The seventh of the "ten plagues" to strike Egypt was the plague of hail, described in Exodus 9:22-35:
Moses stretched out his rod towards heaven, and G‑d rained hail upon the land of Egypt: there was hail, and fire flaring up within the hail, very grievous, such as there was none like it in all the land of Egypt since it became a nation...
All of the plagues, from the Nile turning to blood to the midnight death of the Egyptian firstborn, had a miraculous element to them, designed to "let Egypt know that I am G‑d" (ibid. 7:5). What's remarkable about the plague of hail is the supernatural way in which it ended.
As the Torah tells it, "Pharaoh sent and summoned Moses and Aaron and said to them, 'I have sinned this time; G‑d is the righteous one, and I and my people are the guilty ones...I will let you go.'" So "Moses went away from Pharaoh, out of the city; and he spread out his hands to G‑d; and the thunder ceased, and the hail and rain did not reach the ground." "Also those that were already in the air" explains Rashi in his commentary on the verse, "did not reach the ground."
What is the deeper significance of this strange phenomenon? The Lubavitcher Rebbe explains that Pharaoh's suspended hailstones emphasize the underlying dynamics of sin, punishment and repentance.
When we talk about an evil deed being punished by G‑d, many envision a supernal judge entering sins and failings into a cosmic accounts ledger, tallying up the debits, and meting out misfortunes as "retribution" or revenge.

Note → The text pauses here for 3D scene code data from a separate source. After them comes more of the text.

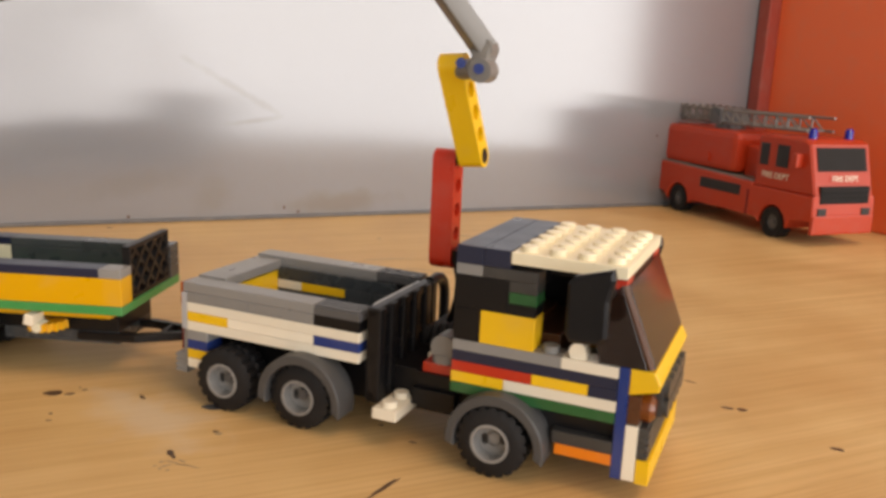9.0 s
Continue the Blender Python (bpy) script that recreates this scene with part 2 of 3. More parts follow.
def paint_material(name, colour, rough, stain=(0.5, 0.46, 0.4), amount=0.25, scale=3.0, smudges_and_shade=(), relief=0.15):
    """Wall paint with faint smears and roller texture, plus listed smudges and painted shade."""
    m, n, l, b = material(name)
    tc = n.new("ShaderNodeTexCoord")
    big = n.new("ShaderNodeTexNoise")
    big.inputs["Scale"].default_value = scale
    big.inputs["Detail"].default_value = 5
    fine = n.new("ShaderNodeTexNoise")
    fine.inputs["Scale"].default_value = 220
    fine.inputs["Detail"].default_value = 4
    l.new(tc.outputs["Object"], big.inputs["Vector"])
    l.new(tc.outputs["Object"], fine.inputs["Vector"])
    ramp = n.new("ShaderNodeMapRange")
    ramp.inputs["From Min"].default_value, ramp.inputs["From Max"].default_value = 0.45, 0.75
    ramp.inputs["To Max"].default_value = amount
    l.new(big.outputs["Fac"], ramp.inputs["Value"])
    mix = n.new("ShaderNodeMix")
    mix.data_type = "RGBA"
    mix.inputs["A"].default_value, mix.inputs["B"].default_value = (*colour, 1), (*stain, 1)
    l.new(ramp.outputs["Result"], mix.inputs["Factor"])
    last = mix.outputs["Result"]
    for x, z, half, thick, turn, tone, most in smudges_and_shade:
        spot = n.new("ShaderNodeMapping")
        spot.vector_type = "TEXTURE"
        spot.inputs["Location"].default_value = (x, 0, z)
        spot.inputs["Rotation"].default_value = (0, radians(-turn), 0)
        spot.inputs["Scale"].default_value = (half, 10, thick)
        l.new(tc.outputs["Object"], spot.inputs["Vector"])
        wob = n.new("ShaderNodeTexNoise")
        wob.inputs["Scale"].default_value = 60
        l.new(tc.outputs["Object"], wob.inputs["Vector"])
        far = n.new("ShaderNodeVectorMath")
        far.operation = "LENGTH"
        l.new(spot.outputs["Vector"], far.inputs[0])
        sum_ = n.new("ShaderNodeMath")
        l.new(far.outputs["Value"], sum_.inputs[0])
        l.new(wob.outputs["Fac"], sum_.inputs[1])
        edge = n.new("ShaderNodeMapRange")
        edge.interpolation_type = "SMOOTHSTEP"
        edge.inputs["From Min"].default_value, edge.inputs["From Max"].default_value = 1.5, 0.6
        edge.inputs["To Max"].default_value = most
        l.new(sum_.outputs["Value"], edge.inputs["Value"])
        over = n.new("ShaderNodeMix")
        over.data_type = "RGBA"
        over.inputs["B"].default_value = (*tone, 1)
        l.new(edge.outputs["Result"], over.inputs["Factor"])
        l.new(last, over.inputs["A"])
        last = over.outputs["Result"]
    l.new(last, b.inputs["Base Color"])
    b.inputs["Roughness"].default_value = rough
    bump = n.new("ShaderNodeBump")
    bump.inputs["Strength"].default_value, bump.inputs["Distance"].default_value = relief, 0.0005
    l.new(fine.outputs["Fac"], bump.inputs["Height"])
    l.new(bump.outputs["Normal"], b.inputs["Normal"])
    return m


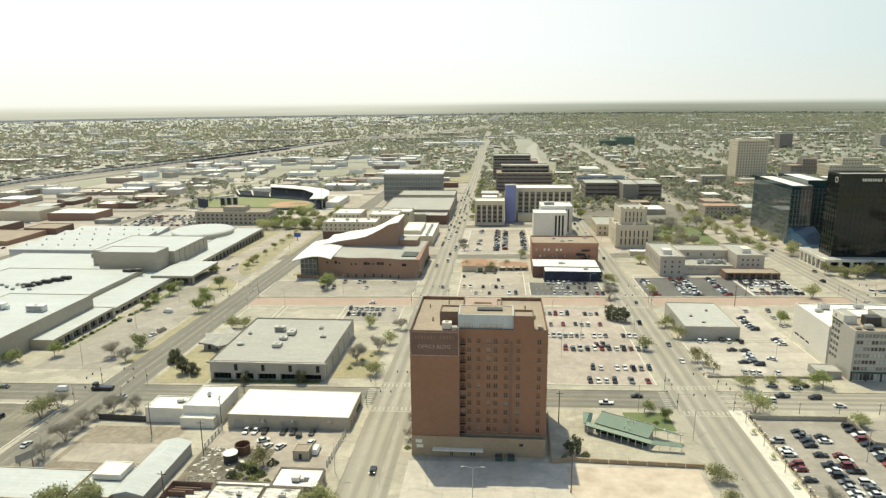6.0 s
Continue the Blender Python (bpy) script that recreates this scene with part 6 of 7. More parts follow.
# ---- cars ----
PAINTS = {
    "white": (0.72, 0.72, 0.70), "silver": (0.42, 0.43, 0.43), "grey": (0.14, 0.145, 0.15), "black": (0.02, 0.02, 0.022),
    "red": (0.21, 0.03, 0.025), "blue": (0.04, 0.07, 0.16), "tan": (0.36, 0.30, 0.22), "teal": (0.05, 0.12, 0.13),
}
for k, c in PAINTS.items():
    m = mat(k + " car paint", c, 0.25, 0.04, 0.5, 3.0, metal=0.0)
    m.node_tree.nodes["Principled BSDF"].inputs["Coat Weight"].default_value = 0.5
    M["car_" + k] = m
SHAPES = {
    # length, width, body top, roof height, cabin from, cabin to (fractions of the length), slopes
    "sedan": (4.7, 1.82, 0.86, 1.45, 0.26, 0.86, 0.85, 0.65),
    "suv": (4.8, 1.92, 1.02, 1.76, 0.27, 0.97, 0.75, 0.3),
    "pickup": (5.6, 1.98, 1.02, 1.82, 0.27, 0.62, 0.65, 0.25),
    "truck": (8.6, 2.45, 1.5, 3.0, 0.06, 0.28, 0.3, 0.1),
    "van": (5.4, 2.0, 1.1, 2.2, 0.16, 0.99, 0.7, 0.08),
    "bus": (12.0, 2.5, 1.3, 3.2, 0.02, 0.99, 0.3, 0.05),
}
WHEEL = None


def make_car(kind, paint):
    """Body with wheel arches, glazed cabin, roof panel, lamps and four wheels; it heads along +y."""
    global WHEEL
    L, W, hb, hr, c0, c1, s0, s1 = SHAPES[kind]
    ob = new("car")
    tagged(ob, "%s %s parked on the paving" % (paint, {"sedan": "saloon car", "suv": "sport utility car", "pickup": "pickup truck", "van": "panel van", "truck": "flatbed truck"}[kind]), "car" if kind != "pickup" else "pickup truck", "cars in town")
    f, r = L / 2, -L / 2
    prof = [(f, 0.32), (f, hb * 0.66), (f - 0.12, hb * 0.8), (f - L * c0, hb), (f - L * c1, hb), (r + 0.05, hb * 0.97), (r, hb * 0.7), (r, 0.34)]
    if kind == "pickup":
        prof = [(f, 0.4), (f, hb * 0.75), (f - 0.1, hb * 0.9), (f - L * c0, hb), (f - L * c1, hb), (f - L * c1 - 0.01, 0.75), (r + 0.12, 0.75), (r + 0.1, hb), (r, hb), (r, 0.42)]
    bm = bmesh.new()
    for_l = []
    for sx in (-1, 1):
        for_l.append([bm.verts.new((sx * W / 2 * (0.94 if z > hb * 0.9 or z < 0.45 else 1.0), y, z)) for y, z in prof])
    n = len(prof)
    for i in range(n):
        j = (i + 1) % n
        bm.faces.new((for_l[0][i], for_l[1][i], for_l[1][j], for_l[0][j]))
    bm.faces.new(for_l[0])
    bm.faces.new(for_l[1][::-1])
    bmesh.ops.recalc_face_normals(bm, faces=bm.faces)
    part("body", bm, M["car_" + paint], ob)
    y0, y1 = f - L * c0, f - L * c1
    bm = bmesh.new()
    w0, w1 = W * 0.46, W * 0.37
    lo = [bm.verts.new(p) for p in ((-w0, y1, hb), (w0, y1, hb), (w0, y0, hb), (-w0, y0, hb))]
    hi = [bm.verts.new(p) for p in ((-w1, y1 + s1, hr - 0.06), (w1, y1 + s1, hr - 0.06), (w1, y0 - s0, hr - 0.06), (-w1, y0 - s0, hr - 0.06))]
    for i in range(4):
        j = (i + 1) % 4
        bm.faces.new((lo[i], lo[j], hi[j], hi[i]))
    bm.faces.new(hi)
    cabin = part("glasshouse", bm, M["carglass"] if kind != "van" else M["car_" + paint], ob)
    bm = bmesh.new()
    add_box(bm, -w1 - 0.03, w1 + 0.03, y1 + s1 - 0.05, y0 - s0 + 0.05, hr - 0.056, hr)
    part("roof", bm, M["car_" + paint], cabin)
    if WHEEL is None:
        bm = bmesh.new()
        cyl(bm, 0, 0, -0.11, 0.11, 0.34, n=12)
        bmesh.ops.rotate(bm, verts=bm.verts, cent=(0, 0, 0), matrix=Matrix.Rotation(radians(90), 3, "Y"))
        WHEEL = mesh_of("wheel", bm, M["tyre"])
    for sx in (-1, 1):
        for yy in (f - 0.9, r + 0.95):
            q = new("wheel", WHEEL)
            q.parent, q.matrix_basis = ob, pose(sx * (W / 2 - 0.08), yy, 0.34)
    return ob


CARS = {}
FAR_CARS = bmesh.new()
PAINT_LIST = list(PAINTS)


def far_car(m, kind, paint):
    """A simpler car of the crowded far lots, joined with its neighbours."""
    L, W, hb, hr, c0, c1, s0, s1 = SHAPES[kind]
    f, r = L / 2, -L / 2
    mi = PAINT_LIST.index(paint)
    prof = [(f, 0.2), (f, hb * 0.7), (f - L * c0, hb), (f - L * c1, hb), (r, hb * 0.9), (r, 0.2)]
    a = [FAR_CARS.verts.new(m @ Vector((-W / 2, y, z))) for y, z in prof]
    b = [FAR_CARS.verts.new(m @ Vector((W / 2, y, z))) for y, z in prof]
    for i in range(6):
        j = (i + 1) % 6
        FAR_CARS.faces.new((a[j], b[j], b[i], a[i])).material_index = mi
    FAR_CARS.faces.new(a[::-1]).material_index = mi
    FAR_CARS.faces.new(b).material_index = mi
    y0, y1, w0, w1 = f - L * c0, f - L * c1, W * 0.46, W * 0.37
    lo = [FAR_CARS.verts.new(m @ Vector(p)) for p in ((-w0, y1, hb), (w0, y1, hb), (w0, y0, hb), (-w0, y0, hb))]
    hi = [FAR_CARS.verts.new(m @ Vector(p)) for p in ((-w1, y1 + s1, hr), (w1, y1 + s1, hr), (w1, y0 - s0, hr), (-w1, y0 - s0, hr))]
    for i in range(4):
        j = (i + 1) % 4
        FAR_CARS.faces.new((lo[i], lo[j], hi[j], hi[i])).material_index = len(PAINT_LIST)
    FAR_CARS.faces.new(hi).material_index = mi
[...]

The truth runs deeper than that. According to the great Jewish thinkers, punishment is the result of sin rather than its retribution. When a person jumps out of a third storey window and breaks a leg, one might say that he was "punished" for his reckless deed; but it would be more precise to say that the Creator instituted certain laws of behavior in the physical world — such as the laws of gravity, kinetic energy, etc. — which "dictate" the broken-leg result of jumping out of a 3rd-storey window. By the same token, the Creator also instituted spiritual laws of behavior, which dictate that evil deeds bring misfortune upon their perpetrators.
So while Pharaoh's suspended hailstones may have violated the laws of physical nature, they were consistent with a more primary nature — the spiritual nature of creation which precedes and underlies its physical nature. The moment that Pharaoh repented his evil ways, expressing regret over his deeds ("I and my people are the guilty ones") and resolve regarding the future ("I will let you go") — the moment that the spiritual cause of the plague was no longer — the plague too, ceased. For a single hailstone to have moved even one millimeter closer to striking the land of Egypt would have violated the basic law of creation that the spiritual reality affects the physical reality, and not vice versa.
Nevertheless, the hailstones that were already in the air did not disappear. Pharaoh's repentance had the power to stop the future results of his behavior, but not to undo the past. By stopping the cause (his refusal the let the people of Israel go), he stopped its result (the plague of hail); but the hailstones which had resulted from his past deeds, he could not undo.
Life is a journey (or a river, a road, a rollercoaster — pick your cliché) in which we move on, leaving the past behind. But though we may have left it behind us, the past still exists. And as long as the past still exists, its results also remain in existence, hailstones suspended in midair.
There is, however, a deeper level of teshuvah (repentance) that can change the past. A teshuvah that draws on the timeless core of our souls to effect such a radical change in our life's trajectory that it redefines the significance — and thus the results — of our past failings. No more hailstones to hit you on the forehead as you walk down street.